Black History Month: West Indian Contribution In WW2 'Beyond Doubt'
During the 2018 interview with BFBS, Allan Wilmot described in frank and honest terms the racism he sometimes encountered.
Allan Charles Wilmot was born in Jamaica in 1925.
After leaving college in 1941, aged 16, he lied about his age to join the Royal Navy.
Mr Wilmot said: "They wanted you and they didn’t ask any questions.
"You are happy that you are serving, you’re helping the British Empire in their hour of need," he added.
Allan served on a minesweeper, HMS Hauken, escorting convoys to the Panama Canal, and picking up survivors from torpedoed ships in the waters around the West Indies.

In 1943, he applied to join the Air Sea Rescue Services of the Royal Air Force.
En-route to England, his troop ship stopped in Virginia, USA, where he encountered segregation for the first time.
"The American authorities realised that there would be a bit of bother there, so they tried their best that we don’t need to go out in the towns or anything," he recalled.
"They had girls being bussed in and parties and all that and everything to keep us in, but a few of us decided to break the rule and go in town.
"These few Jamaicans now went in town and they saw the restaurant, not knowing about the racism, and they went in the restaurant.
"When we came out of the restaurant now, we saw a crowd of Black Americans and we said, 'What happened?'. They said, 'Oh, they’ve never seen any black face get in that restaurant before'.
"But because we were in the British uniform now, the restaurant owner, restaurant people, you know, and the public in general, the white public, accepted us."

During a posting to Southampton, Mr Wilmot and his friends headed to the dance halls of London at weekends, where he said they would dance until "four o’clock in the morning".
He also said he was generally welcomed when going into pubs: "You sit down, the public always accepted us, they said 'Welcome to come and help us'."
However, not all members on the Allied side were so welcoming.
Mr Wilmot explained: "You find two or three white Americans come to the door and look around and see us… they say 'Hey, [racial slur], get over here'.
"Well when you use that word to a Jamaican especially, it’s like you put a red cloth before a bull.
"We go haywire and then the white Americans couldn’t understand how these black fellows are attacking them, because they were not accustomed to that where they come from.
"A black fellow where they come from wouldn’t even dare look at them, much more to be fighting them and after they realised that these black fellows in British uniform are different altogether."

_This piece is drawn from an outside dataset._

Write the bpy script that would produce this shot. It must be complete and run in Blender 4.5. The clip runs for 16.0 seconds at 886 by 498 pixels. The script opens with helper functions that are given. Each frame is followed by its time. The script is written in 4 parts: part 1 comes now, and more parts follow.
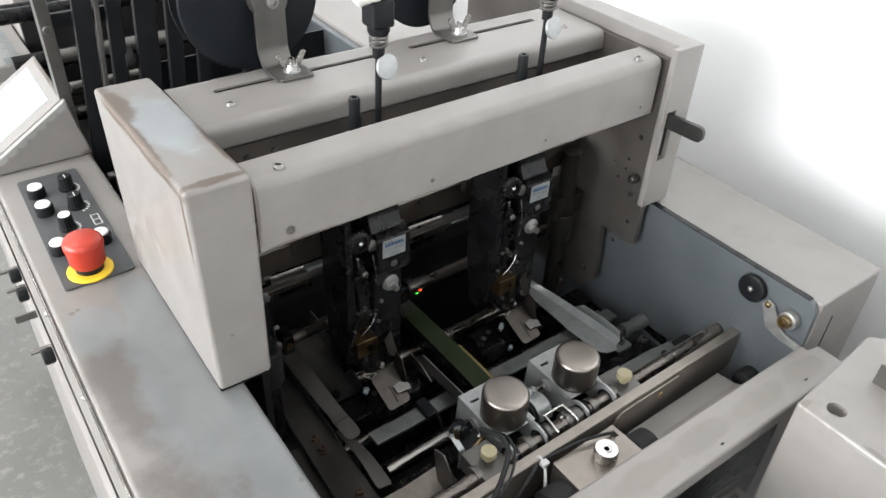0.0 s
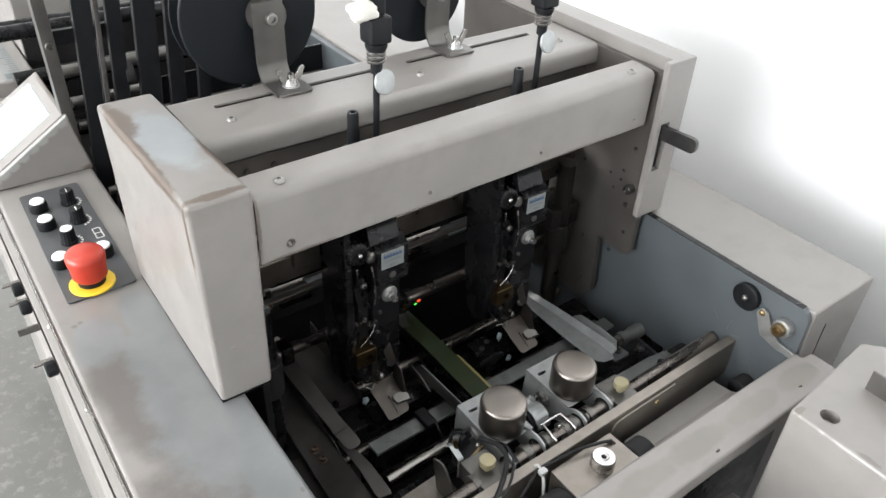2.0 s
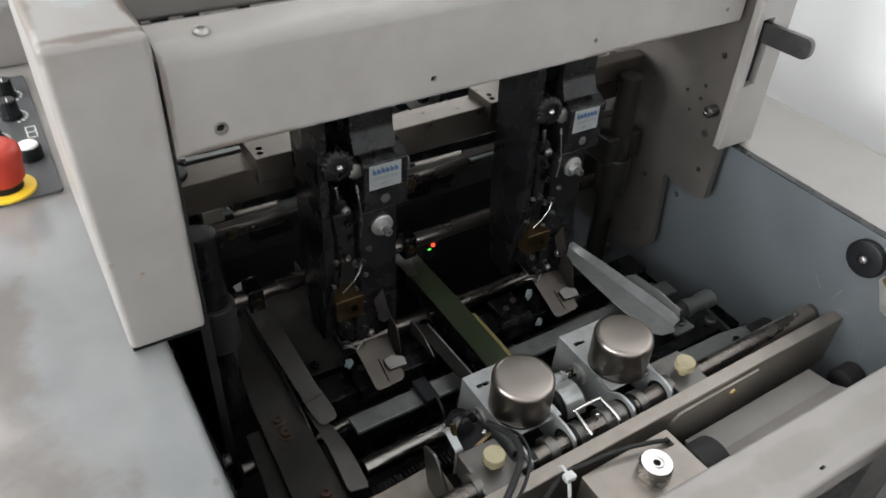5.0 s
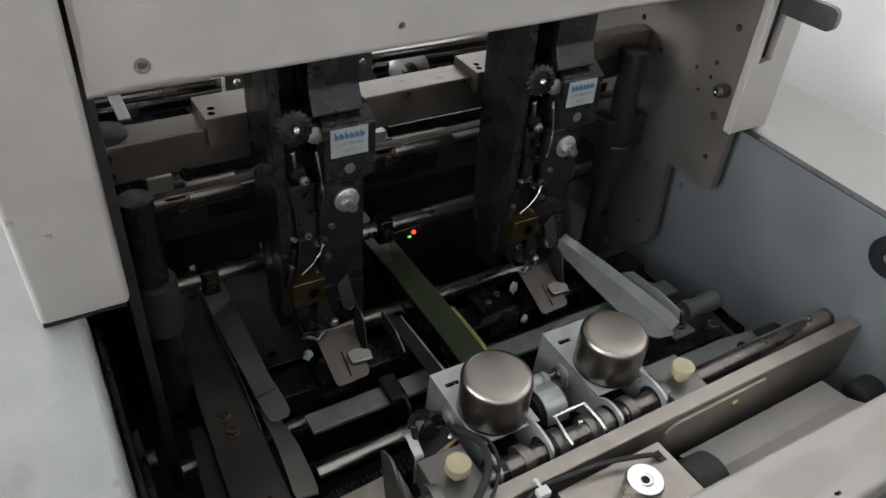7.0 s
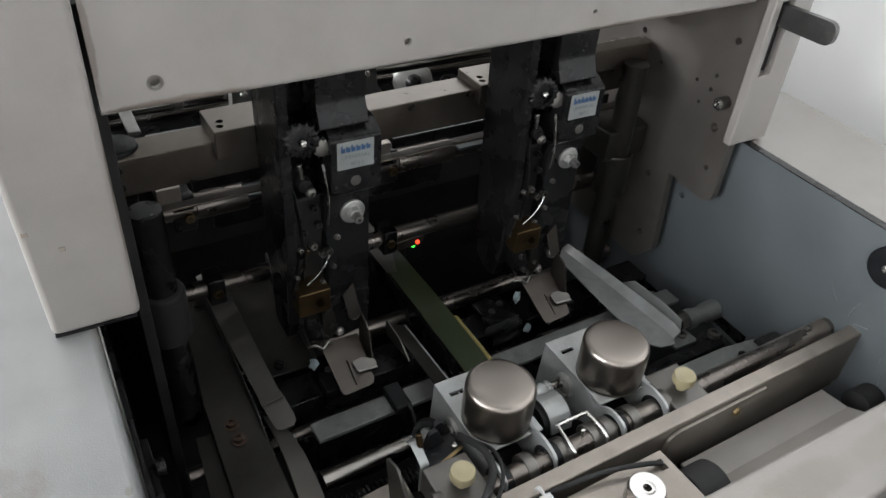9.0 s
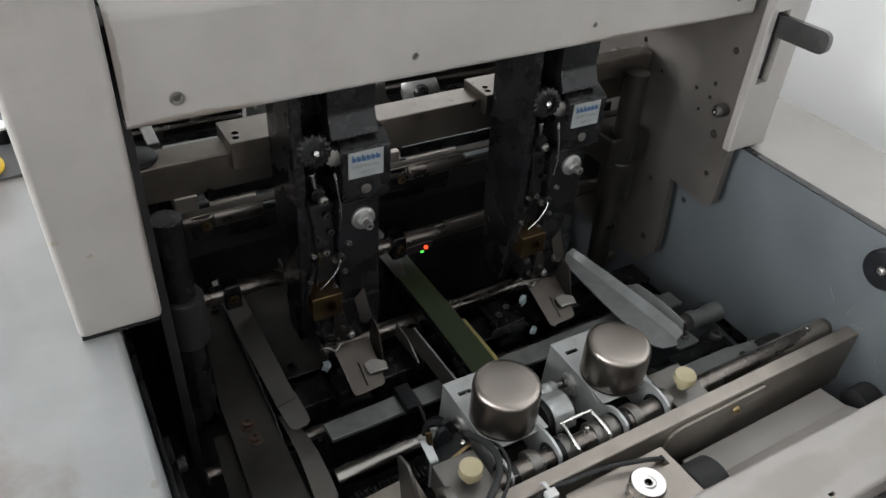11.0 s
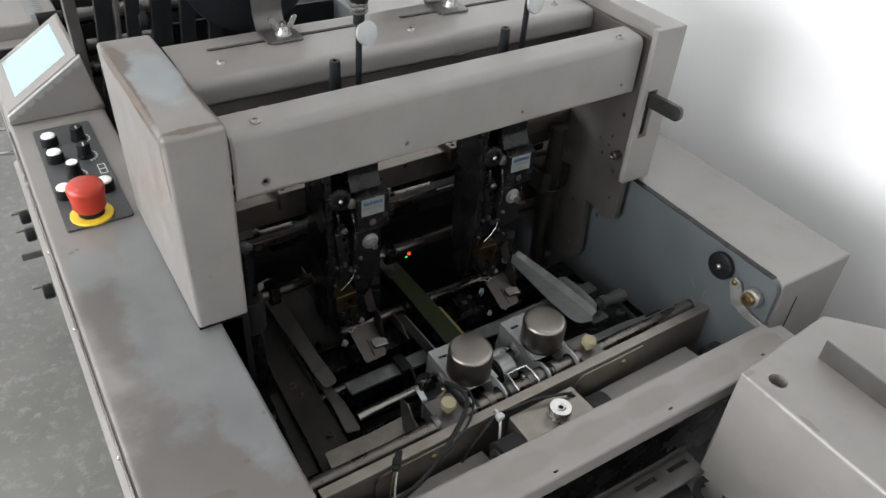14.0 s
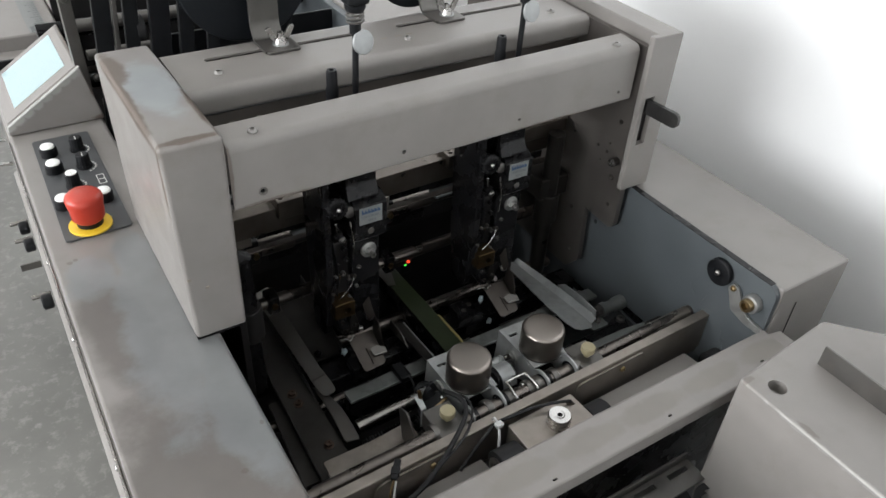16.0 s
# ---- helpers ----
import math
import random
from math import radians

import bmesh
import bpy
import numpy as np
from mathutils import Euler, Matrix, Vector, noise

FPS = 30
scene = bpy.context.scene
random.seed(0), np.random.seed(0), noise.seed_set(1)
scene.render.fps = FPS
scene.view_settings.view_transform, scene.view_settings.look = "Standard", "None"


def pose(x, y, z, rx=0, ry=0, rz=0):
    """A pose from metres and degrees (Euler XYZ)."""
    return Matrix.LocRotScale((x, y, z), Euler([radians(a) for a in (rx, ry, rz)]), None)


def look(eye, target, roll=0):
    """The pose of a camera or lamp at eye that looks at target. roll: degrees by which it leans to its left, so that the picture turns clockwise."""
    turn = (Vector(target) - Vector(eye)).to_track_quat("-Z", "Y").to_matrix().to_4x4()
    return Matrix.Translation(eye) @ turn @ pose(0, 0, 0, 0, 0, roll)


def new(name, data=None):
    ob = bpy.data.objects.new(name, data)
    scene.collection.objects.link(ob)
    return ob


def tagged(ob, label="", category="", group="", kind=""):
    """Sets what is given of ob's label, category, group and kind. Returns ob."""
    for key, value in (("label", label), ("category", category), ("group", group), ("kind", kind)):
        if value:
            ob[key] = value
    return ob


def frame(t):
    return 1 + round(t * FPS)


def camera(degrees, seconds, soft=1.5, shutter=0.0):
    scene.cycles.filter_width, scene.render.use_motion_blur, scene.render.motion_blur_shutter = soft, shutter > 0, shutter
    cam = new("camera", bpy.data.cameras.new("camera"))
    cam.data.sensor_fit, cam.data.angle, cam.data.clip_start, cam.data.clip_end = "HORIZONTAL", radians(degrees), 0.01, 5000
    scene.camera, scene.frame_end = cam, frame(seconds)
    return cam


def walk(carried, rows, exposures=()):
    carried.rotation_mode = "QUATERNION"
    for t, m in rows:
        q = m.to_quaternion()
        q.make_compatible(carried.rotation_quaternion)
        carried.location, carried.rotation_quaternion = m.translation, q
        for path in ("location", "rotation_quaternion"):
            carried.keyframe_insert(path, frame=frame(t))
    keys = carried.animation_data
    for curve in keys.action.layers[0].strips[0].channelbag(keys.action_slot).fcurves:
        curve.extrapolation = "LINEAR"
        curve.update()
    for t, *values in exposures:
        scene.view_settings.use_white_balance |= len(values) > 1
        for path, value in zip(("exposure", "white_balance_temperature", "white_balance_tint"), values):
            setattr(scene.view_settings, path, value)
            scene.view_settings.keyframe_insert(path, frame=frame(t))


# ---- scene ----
from mathutils import noise

cam = camera(60.6, 16.0, 1.5, 0.5)
PATH = [
    (0, (-0.142, -0.526, 1.515), (0.835, 0.751, 0.325), 3.1),
    (0.5, (-0.142, -0.527, 1.516), (0.843, 0.75, 0.333), 3.1),
    (1, (-0.145, -0.529, 1.519), (0.841, 0.751, 0.341), 3.1),
    (1.5, (-0.146, -0.53, 1.522), (0.842, 0.752, 0.348), 2.9),
    (2, (-0.147, -0.533, 1.523), (0.842, 0.754, 0.355), 2.8),
    (2.5, (-0.146, -0.53, 1.52), (0.843, 0.75, 0.344), 3.0),
    (3, (-0.144, -0.528, 1.518), (0.847, 0.745, 0.335), 3.0),
    (3.5, (-0.145, -0.53, 1.517), (0.843, 0.743, 0.331), 2.9),
    (4, (-0.144, -0.527, 1.512), (0.852, 0.733, 0.321), 3.2),
    (4.5, (-0.086, -0.483, 1.447), (0.817, 0.805, 0.211), 2.8),
    (4.7, (-0.05, -0.45, 1.397), (0.814, 0.862, 0.159), 2.5),
    (6.8, (0.032, -0.404, 1.296), (0.872, 0.926, 0.06), 5.0),
    (7, (0.031, -0.408, 1.299), (0.872, 0.93, 0.072), 4.9),
    (7.5, (0.03, -0.413, 1.299), (0.872, 0.927, 0.076), 4.8),
    (8, (0.027, -0.412, 1.302), (0.869, 0.934, 0.084), 4.9),
    (8.5, (0.026, -0.411, 1.305), (0.87, 0.936, 0.092), 4.9),
    (11, (0.017, -0.427, 1.32), (0.843, 0.941, 0.118), 3.9),
    (11.5, (-0.002, -0.465, 1.359), (0.83, 0.906, 0.164), 3.6),
    (12, (-0.035, -0.532, 1.412), (0.781, 0.846, 0.214), 3.5),
    (12.5, (-0.076, -0.577, 1.477), (0.758, 0.748, 0.232), 4.0),
    (13, (-0.108, -0.61, 1.511), (0.744, 0.702, 0.265), 4.3),
    (13.5, (-0.118, -0.609, 1.522), (0.744, 0.701, 0.281), 4.0),
    (14, (-0.114, -0.603, 1.527), (0.776, 0.695, 0.294), 4.3),
    (14.5, (-0.107, -0.609, 1.526), (0.78, 0.693, 0.294), 3.9),
    (15, (-0.107, -0.609, 1.526), (0.78, 0.698, 0.3), 3.8),
    (15.5, (-0.109, -0.607, 1.526), (0.777, 0.701, 0.3), 3.9),
    (16, (-0.11, -0.605, 1.528), (0.781, 0.706, 0.31), 3.8),
]
EXPOSURES = [(0, 0.43), (4.0, 0.4), (4.7, 0.38), (6.8, 0.28), (8.7, 0.28), (11, 0.3), (12, 0.33), (13, 0.05), (14, -0.18), (16, -0.2)]
walk(cam, [(t, look(e, g, r)) for t, e, g, r in PATH], EXPOSURES)

# ---- light ----
world = bpy.data.worlds.new("room_air")
scene.world = world
world.use_nodes = True
world.node_tree.nodes["Background"].inputs[0].default_value = (0.75, 0.8, 0.85, 1)
world.node_tree.nodes["Background"].inputs[1].default_value = 0.12


def ceiling_lamp_light(x, y, z, sx, sy, watts, color):
    data = bpy.data.lights.new("tube_light", "AREA")
    data.shape, data.size, data.size_y, data.energy, data.color = "RECTANGLE", sx, sy, watts, color
    ob = new("tube_light", data)
    ob.matrix_world = pose(x, y, z)
    return ob


LAMPS = [(-1.0, 1.0, 1.2, 0.14, 14), (-1.3, -1.5, 1.2, 0.14, 4), (-0.6, 3.0, 1.2, 0.14, 9)]
for lx, ly, lsx, lsy, w in LAMPS:
    ceiling_lamp_light(lx, ly, 2.77, lsx, lsy, w, (1.0, 0.982, 0.968))
# daylight through the west window: y from, y to, z from, z to
WIN = (-1.9, 3.1, 0.9, 2.85)
day = ceiling_lamp_light(-4.28, 0.6, 1.875, 1.9, 4.9, 420, (0.965, 0.985, 1.0))
day.matrix_world = pose(-4.28, 0.6, 1.875, 0, -90, 0)

# ---- materials ----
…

With their motto 'The Sea Shall Not Have Them', Mr Wilmot's rescue boat would race across the waves locating downed aircrew desperate to be saved.
He said: "As far as you are concerned, and you are managing the sea, you don’t know where he is from, whether he is Australian, New Zealand, or English or Canadian, you just pick him up.
"On one occasion, we picked up some German fliers and you know when you hand them the net on the side, and when they came and they looked up and saw the black faces, they stopped for a while.
"They couldn’t believe it that we were going to save their lives. Anyway, quickly they started smiling, happy that they were still alive."
After the war, Allan went back home to Jamaica in 1946. But he soon realised the government hadn't prepared for returning war veterans and there was a lack of jobs.
Allan took the opportunity to come back England at a time when Britain was desperate for help to rebuild the country after the devastation caused by the war.
He said he was disappointed, however, to discover the mood had changed.
"You helped us in the war, the war's over, what have you come back for," he says, remembering his experience of the general mood in post-war Britain.
Allan has become a leading member of the West Indian Ex-Services Association, where he has been highlighting the contributions made by black servicemen and women during the Second World War.
"It is beyond doubt the help that we gave," he said.